Omit the images, then output each of the records below exactly.

**Records with scene code**
· · · ·
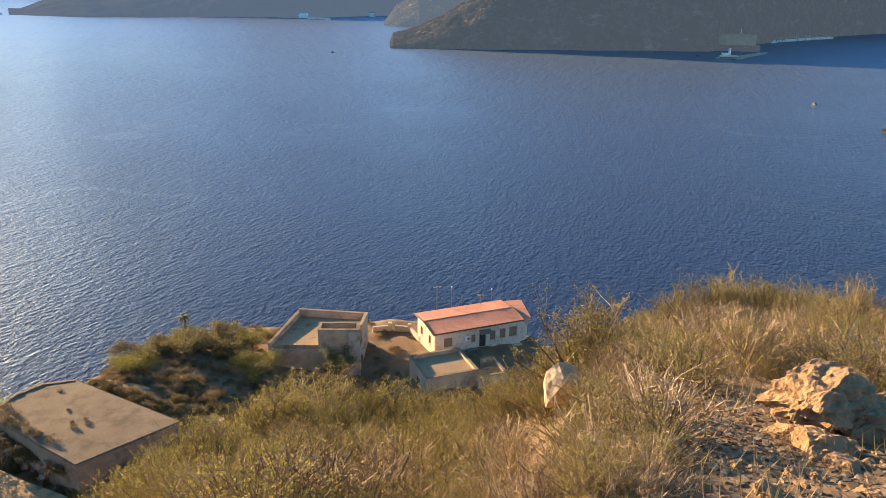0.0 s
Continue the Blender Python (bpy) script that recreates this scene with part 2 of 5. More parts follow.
M_DARKTWIG = varied("dark_twig", [(0.12, 0.078, 0.055), (0.24, 0.165, 0.12), (0.38, 0.285, 0.205)], 0.85)
# both mountains glow blue: distance haze put into the emission
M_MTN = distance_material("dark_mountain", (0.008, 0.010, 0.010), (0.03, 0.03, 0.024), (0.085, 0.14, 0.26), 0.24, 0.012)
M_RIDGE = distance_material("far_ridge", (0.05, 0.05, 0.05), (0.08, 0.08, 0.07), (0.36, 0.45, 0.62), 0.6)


def headland_material(name, air):
    """Dark scrub in patches over grey-brown earth, with paler bare rock, under haze painted as emission."""
    m, nt, b = material(name, 0.95)
    b.inputs["Specular IOR Level"].default_value = 0.0
    v = coords(nt)
    c = ramp(nt, noise_tex(nt, v, 0.03, 8, 0.7), [(0.38, (0.018, 0.018, 0.015)), (0.62, (0.06, 0.05, 0.037))])
    scrub = ramp(nt, noise_tex(nt, v, 0.10, 5, 0.75), [(0.46, (0, 0, 0)), (0.54, (1, 1, 1))])
    c = mix(nt, scrub, c, (0.014, 0.016, 0.011))
    bare = ramp(nt, noise_tex(nt, coords(nt, (1, 1, 2.5)), 0.03, 7, 0.75), [(0.58, (0, 0, 0)), (0.66, (1, 1, 1))])
    c = mix(nt, bare, c, (0.13, 0.10, 0.07))
    nt.links.new(c, b.inputs["Base Color"])
    bump(nt, b, noise_tex(nt, v, 0.12, 6, 0.7), 1.0, 5.0)
    # haze between shore and headland, put in as an even blue glow
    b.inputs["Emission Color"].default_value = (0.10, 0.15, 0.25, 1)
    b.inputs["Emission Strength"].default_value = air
    return m


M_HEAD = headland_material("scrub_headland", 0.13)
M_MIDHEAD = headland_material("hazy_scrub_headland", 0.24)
M_CONC = surface("quay_concrete", (0.13, 0.11, 0.085), (0.24, 0.20, 0.155), 0.05, 0.9, 12, 0.05)
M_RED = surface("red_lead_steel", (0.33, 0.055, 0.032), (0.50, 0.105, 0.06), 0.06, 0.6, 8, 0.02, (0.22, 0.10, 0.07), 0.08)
M_STEEL = surface("grey_steel", (0.12, 0.11, 0.10), (0.28, 0.25, 0.21), 0.2, 0.6)
M_WHITE = surface("white_paint", (0.70, 0.69, 0.66), (0.82, 0.81, 0.79), 0.3, 0.5)
M_HULL = surface("dark_hull", (0.03, 0.03, 0.035), (0.08, 0.07, 0.07), 0.2, 0.5)


# ---- building blocks ----
def mesh_of(bm, name, mat):
    me = bpy.data.meshes.new(name)
    bm.to_mesh(me)
    bm.free()
    for m in (mat if isinstance(mat, (list, tuple)) else [mat]):
        me.materials.append(m)
    return me


def part(name, bm, mat, parent=None, label="", smooth=False):
    ob = new(name, mesh_of(bm, name, mat))
    if smooth:
        for p in ob.data.polygons:
            p.use_smooth = True
    if parent is not None:
        ob.parent = parent
    if label:
        tagged(ob, label)
    return ob


def empty(name, m, label, category, group="", kind=""):
    ob = new(name)
    ob.matrix_world = m
    return tagged(ob, label, category, group, kind)


def add_box(bm, x0, y0, z0, x1, y1, z1, bevel=0.0):
    geom = bmesh.ops.create_cube(bm, size=1.0, matrix=Matrix.LocRotScale(((x0 + x1) / 2, (y0 + y1) / 2, (z0 + z1) / 2), None, (abs(x1 - x0), abs(y1 - y0), abs(z1 - z0))))
    if bevel:
        edges = list({e for v in geom["verts"] for e in v.link_edges})
        bmesh.ops.bevel(bm, geom=edges, offset=bevel, segments=1, affect="EDGES")
    return bm


def box(x0, y0, z0, x1, y1, z1, bevel=0.0):
    return add_box(bmesh.new(), x0, y0, z0, x1, y1, z1, bevel)


def add_prism(bm, pts, z0, z1):
    """An upright prism over a plan polygon; z1 may be a list of heights, one a corner."""
    tops = z1 if isinstance(z1, (list, tuple)) else [z1] * len(pts)
    lows = z0 if isinstance(z0, (list, tuple)) else [z0] * len(pts)
    a = [bm.verts.new((x, y, z)) for (x, y), z in zip(pts, lows)]
    b = [bm.verts.new((x, y, z)) for (x, y), z in zip(pts, tops)]
    n = len(pts)
    fs = [bm.faces.new(a[::-1]), bm.faces.new(b)]
    fs += [bm.faces.new((a[i], a[(i + 1) % n], b[(i + 1) % n], b[i])) for i in range(n)]
    bmesh.ops.recalc_face_normals(bm, faces=fs)
    return bm


def prism(pts, z0, z1):
    return add_prism(bmesh.new(), pts, z0, z1)


def add_tube(bm, pts, radii, sides=5):
    rings = []
    for i, p in enumerate(pts):
        p = Vector(p)
        d = Vector(pts[min(i + 1, len(pts) - 1)]) - Vector(pts[max(i - 1, 0)])
        q = d.to_track_quat("Z", "Y") if d.length > 1e-6 else Euler().to_quaternion()
        r = radii[i] if isinstance(radii, (list, tuple)) else radii
        rings.append([bm.verts.new(p + q @ Vector((r * math.cos(a), r * math.sin(a), 0))) for a in (2 * math.pi * k / sides for k in range(sides))])
    for a, b in zip(rings, rings[1:]):
        for k in range(sides):
            bm.faces.new((a[k], a[(k + 1) % sides], b[(k + 1) % sides], b[k]))
    bm.faces.new(rings[0][::-1])
    bm.faces.new(rings[-1])
    return bm


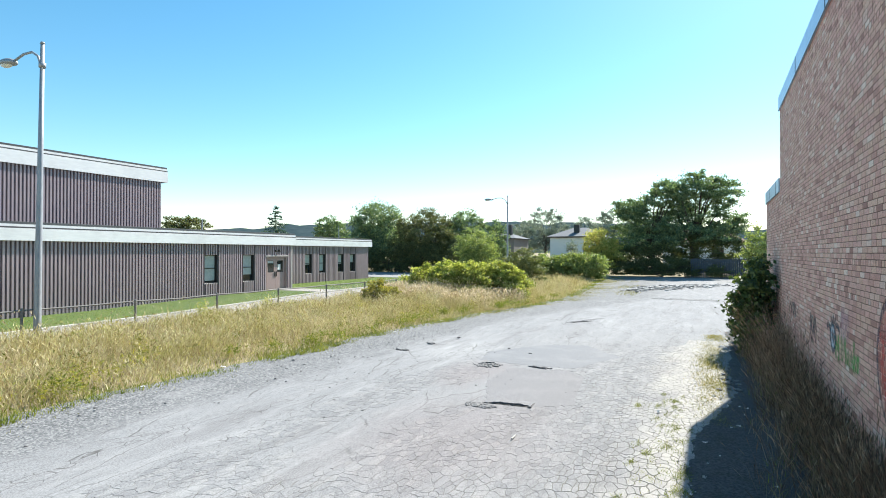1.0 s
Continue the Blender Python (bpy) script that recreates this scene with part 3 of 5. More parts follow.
def graffiti_material():
    m, t, p, out = blank("spray paint")
    a = t.nodes.new("ShaderNodeAttribute")
    a.attribute_name = "paint"
    t.links.new(a.outputs["Color"], p.inputs["Base Color"])
    p.inputs["Roughness"].default_value = 0.7
    clear = t.nodes.new("ShaderNodeBsdfTransparent")
    mx = t.nodes.new("ShaderNodeMixShader")
    cover = t.nodes.new("ShaderNodeMath")
    cover.operation = "MULTIPLY"
    t.links.new(a.outputs["Alpha"], cover.inputs[0])
    patchy = t.nodes.new("ShaderNodeMath")
    patchy.operation = "MULTIPLY"
    t.links.new(fade(t, noisy(t, 70.0, 4.0, 0.7), 0.20, 0.55), patchy.inputs[0])
    t.links.new(fade(t, noisy(t, 5.5, 4.0, 0.7), 0.22, 0.58), patchy.inputs[1])
    t.links.new(patchy.outputs[0], cover.inputs[1])
    t.links.new(cover.outputs[0], mx.inputs[0])
    t.links.new(clear.outputs[0], mx.inputs[1])
    t.links.new(p.outputs[0], mx.inputs[2])
    t.links.new(mx.outputs[0], out.inputs["Surface"])
    return m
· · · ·
**SOLUTION BELOW**
0.0 s
Continue the Blender Python (bpy) script that recreates this scene with part 2 of 5. More parts follow.
M_DARKTWIG = varied("dark_twig", [(0.12, 0.078, 0.055), (0.24, 0.165, 0.12), (0.38, 0.285, 0.205)], 0.85)
# both mountains glow blue: distance haze put into the emission
M_MTN = distance_material("dark_mountain", (0.008, 0.010, 0.010), (0.03, 0.03, 0.024), (0.085, 0.14, 0.26), 0.24, 0.012)
M_RIDGE = distance_material("far_ridge", (0.05, 0.05, 0.05), (0.08, 0.08, 0.07), (0.36, 0.45, 0.62), 0.6)


def headland_material(name, air):
    """Dark scrub in patches over grey-brown earth, with paler bare rock, under haze painted as emission."""
    m, nt, b = material(name, 0.95)
    b.inputs["Specular IOR Level"].default_value = 0.0
    v = coords(nt)
    c = ramp(nt, noise_tex(nt, v, 0.03, 8, 0.7), [(0.38, (0.018, 0.018, 0.015)), (0.62, (0.06, 0.05, 0.037))])
    scrub = ramp(nt, noise_tex(nt, v, 0.10, 5, 0.75), [(0.46, (0, 0, 0)), (0.54, (1, 1, 1))])
    c = mix(nt, scrub, c, (0.014, 0.016, 0.011))
    bare = ramp(nt, noise_tex(nt, coords(nt, (1, 1, 2.5)), 0.03, 7, 0.75), [(0.58, (0, 0, 0)), (0.66, (1, 1, 1))])
    c = mix(nt, bare, c, (0.13, 0.10, 0.07))
    nt.links.new(c, b.inputs["Base Color"])
    bump(nt, b, noise_tex(nt, v, 0.12, 6, 0.7), 1.0, 5.0)
    # haze between shore and headland, put in as an even blue glow
    b.inputs["Emission Color"].default_value = (0.10, 0.15, 0.25, 1)
    b.inputs["Emission Strength"].default_value = air
    return m


M_HEAD = headland_material("scrub_headland", 0.13)
M_MIDHEAD = headland_material("hazy_scrub_headland", 0.24)
M_CONC = surface("quay_concrete", (0.13, 0.11, 0.085), (0.24, 0.20, 0.155), 0.05, 0.9, 12, 0.05)
M_RED = surface("red_lead_steel", (0.33, 0.055, 0.032), (0.50, 0.105, 0.06), 0.06, 0.6, 8, 0.02, (0.22, 0.10, 0.07), 0.08)
M_STEEL = surface("grey_steel", (0.12, 0.11, 0.10), (0.28, 0.25, 0.21), 0.2, 0.6)
M_WHITE = surface("white_paint", (0.70, 0.69, 0.66), (0.82, 0.81, 0.79), 0.3, 0.5)
M_HULL = surface("dark_hull", (0.03, 0.03, 0.035), (0.08, 0.07, 0.07), 0.2, 0.5)


# ---- building blocks ----
def mesh_of(bm, name, mat):
    me = bpy.data.meshes.new(name)
    bm.to_mesh(me)
    bm.free()
    for m in (mat if isinstance(mat, (list, tuple)) else [mat]):
        me.materials.append(m)
    return me


def part(name, bm, mat, parent=None, label="", smooth=False):
    ob = new(name, mesh_of(bm, name, mat))
    if smooth:
        for p in ob.data.polygons:
            p.use_smooth = True
    if parent is not None:
        ob.parent = parent
    if label:
        tagged(ob, label)
    return ob


def empty(name, m, label, category, group="", kind=""):
    ob = new(name)
    ob.matrix_world = m
    return tagged(ob, label, category, group, kind)


def add_box(bm, x0, y0, z0, x1, y1, z1, bevel=0.0):
    geom = bmesh.ops.create_cube(bm, size=1.0, matrix=Matrix.LocRotScale(((x0 + x1) / 2, (y0 + y1) / 2, (z0 + z1) / 2), None, (abs(x1 - x0), abs(y1 - y0), abs(z1 - z0))))
    if bevel:
        edges = list({e for v in geom["verts"] for e in v.link_edges})
        bmesh.ops.bevel(bm, geom=edges, offset=bevel, segments=1, affect="EDGES")
    return bm


def box(x0, y0, z0, x1, y1, z1, bevel=0.0):
    return add_box(bmesh.new(), x0, y0, z0, x1, y1, z1, bevel)


def add_prism(bm, pts, z0, z1):
    """An upright prism over a plan polygon; z1 may be a list of heights, one a corner."""
    tops = z1 if isinstance(z1, (list, tuple)) else [z1] * len(pts)
    lows = z0 if isinstance(z0, (list, tuple)) else [z0] * len(pts)
    a = [bm.verts.new((x, y, z)) for (x, y), z in zip(pts, lows)]
    b = [bm.verts.new((x, y, z)) for (x, y), z in zip(pts, tops)]
    n = len(pts)
    fs = [bm.faces.new(a[::-1]), bm.faces.new(b)]
    fs += [bm.faces.new((a[i], a[(i + 1) % n], b[(i + 1) % n], b[i])) for i in range(n)]
    bmesh.ops.recalc_face_normals(bm, faces=fs)
    return bm


def prism(pts, z0, z1):
    return add_prism(bmesh.new(), pts, z0, z1)


def add_tube(bm, pts, radii, sides=5):
    rings = []
    for i, p in enumerate(pts):
        p = Vector(p)
        d = Vector(pts[min(i + 1, len(pts) - 1)]) - Vector(pts[max(i - 1, 0)])
        q = d.to_track_quat("Z", "Y") if d.length > 1e-6 else Euler().to_quaternion()
        r = radii[i] if isinstance(radii, (list, tuple)) else radii
        rings.append([bm.verts.new(p + q @ Vector((r * math.cos(a), r * math.sin(a), 0))) for a in (2 * math.pi * k / sides for k in range(sides))])
    for a, b in zip(rings, rings[1:]):
        for k in range(sides):
            bm.faces.new((a[k], a[(k + 1) % sides], b[(k + 1) % sides], b[k]))
    bm.faces.new(rings[0][::-1])
    bm.faces.new(rings[-1])
    return bm


1.0 s
Continue the Blender Python (bpy) script that recreates this scene with part 3 of 5. More parts follow.
def graffiti_material():
    m, t, p, out = blank("spray paint")
    a = t.nodes.new("ShaderNodeAttribute")
    a.attribute_name = "paint"
    t.links.new(a.outputs["Color"], p.inputs["Base Color"])
    p.inputs["Roughness"].default_value = 0.7
    clear = t.nodes.new("ShaderNodeBsdfTransparent")
    mx = t.nodes.new("ShaderNodeMixShader")
    cover = t.nodes.new("ShaderNodeMath")
    cover.operation = "MULTIPLY"
    t.links.new(a.outputs["Alpha"], cover.inputs[0])
    patchy = t.nodes.new("ShaderNodeMath")
    patchy.operation = "MULTIPLY"
    t.links.new(fade(t, noisy(t, 70.0, 4.0, 0.7), 0.20, 0.55), patchy.inputs[0])
    t.links.new(fade(t, noisy(t, 5.5, 4.0, 0.7), 0.22, 0.58), patchy.inputs[1])
    t.links.new(patchy.outputs[0], cover.inputs[1])
    t.links.new(cover.outputs[0], mx.inputs[0])
    t.links.new(clear.outputs[0], mx.inputs[1])
    t.links.new(p.outputs[0], mx.inputs[2])
    t.links.new(mx.outputs[0], out.inputs["Surface"])
    return m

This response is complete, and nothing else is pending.